Masoris, I don't really want everything from the site, just the recipes with pictures :)

hechizera
July 13th, 2008, 04:45 PM
bapoumba, I will read more about their site and also will look at the wget.. if it is not too illegal thing than I will use it..

they have links to the original books, but unfortunately they are in the languages which I am not too good in plus there are no pictures.. so I want exactly that site :)

roaldz
July 13th, 2008, 04:47 PM
It probably is allowed if you just download the website and use it to browse it offline. If you publish the contents anywhere else, you´re (probably) doing illegal stuff.


wget -r www.specificwebsite.com

this downloads all links recursively

maybe there are better tools to do this, but I know this works:)

laxmanb
July 13th, 2008, 04:51 PM
I remember Internet Explorer allowing you to save pages for offline viewing, and it could also get all pages that were a certain number of levels down from the current page. So you could get an entire website offline if you wanted

Does IE still have that?
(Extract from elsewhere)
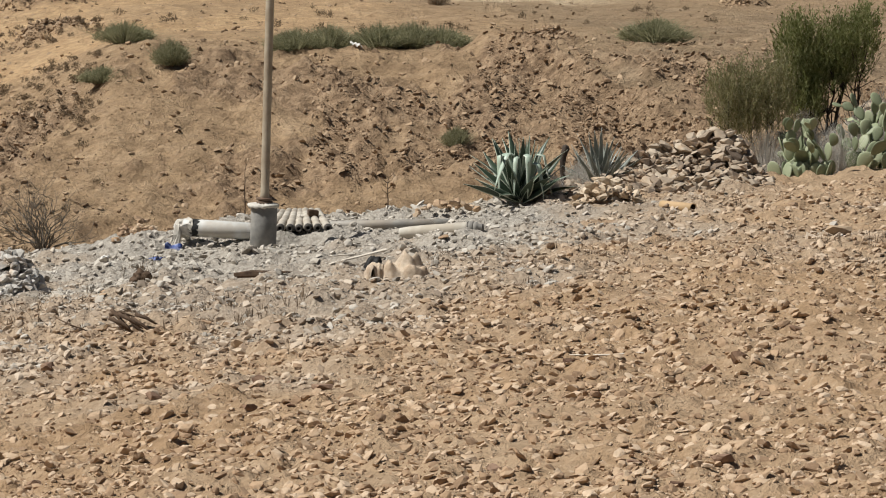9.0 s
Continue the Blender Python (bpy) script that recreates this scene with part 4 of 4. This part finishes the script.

Does Firefox have something equivalent as an extension?

PS: Does mentioning IE get you in trouble here?

Samhain13
July 13th, 2008, 04:54 PM
I agree with Roaldz. Every page you visit gets cached by your browser anyway, so you have a copy of visited web pages and their content in your computer whether the owner allows copying or not. But to republish that content without permission is another story.

bapoumba
July 13th, 2008, 04:55 PM
PS: Does mentioning IE get you in trouble here?
No, it should not :D

hechizera, thanks to respect their copyrights, and as roaldz mentioned, not to re-publish anywhere :)

Polygon
July 13th, 2008, 05:04 PM
if your gonna use wget, make SURE you use a delay argument (check the man page, i think its -w )

but be sure to do this, cause if you dont put a delay, the server might actually ban you because it will think you are trying to ddos it from all the rapid download requests from you coming from wget

so do like wget -mirror -np -w 5 url or something

Mr. Picklesworth
July 13th, 2008, 05:11 PM
No need to be concerned about this stuff. Archive.org has a nice backup of everything.

hechizera
July 13th, 2008, 05:25 PM
roaldz, I need it for personal use only, so probably it is not illegal :)

laxmanb, it's ok about IE.. it has this saving thing, also it is possible to save a web page in firefox, but the method I know is very slow.. maybe there's some other, which I have no clue about..

so.. thanks to everyone for your answers and for help! I finally have the whole 22mb of recipes on my computer! thank you, guys! :)

hechizera
July 13th, 2008, 05:27 PM
Polygon, oops.. I didn't use this argument.. but they didn't ban me anyway, so probably no worries :) anyway thanks for the answer, next time I will do as you wrote!

Mr. Picklesworth, archive. org? I have never heard about it :)

hechizera
July 13th, 2008, 05:30 PM
I marked it as solved.. thanks once again and bye bye :)

intense.ego
July 13th, 2008, 07:03 PM
Out of curiosity, would the wget method work for the follwing example:

the url is www.example.com

but some of what you want is on content.example.com

would using wget on www.example.com get everything, including what is one content.example.com?

mr.propre
July 13th, 2008, 07:13 PM
Out of curiosity, would the wget method work for the follwing example:

the url is www.example.com

but some of what you want is on content.example.com

would using wget on www.example.com get everything, including what is one content.example.com?

No, www and content are both sub directories and have both separate directors where www mostly is the default folder. It' doesn't really have to.

gnuvistawouldbecool
July 13th, 2008, 08:26 PM
edit:because I should remember to read the rest of a thread.

Masoris
July 14th, 2008, 06:35 AM
You also can use a Firefox extension Scrapbook.
http://amb.vis.ne.jp/mozilla/scrapbook/

DigitalDingo
July 14th, 2008, 09:13 AM
You also can use a Firefox extension Scrapbook.
http://amb.vis.ne.jp/mozilla/scrapbook/
Or Google Notebook: http://www.google.com/notebook/. You'll then be able to access all your notes from any computer with internet access.

webcabbie
December 1st, 2010, 08:37 AM
I am looking to do something similar.. There is a forum I read that uses Vbulletin but the site goes down alot and I hate reading scrowling on a screen.

I clicked file save grabbed the relevant html doc and opened it with gedit.

Now how do I remove all the html text? Is there a search and replace function that I can use or are there gedit plugins?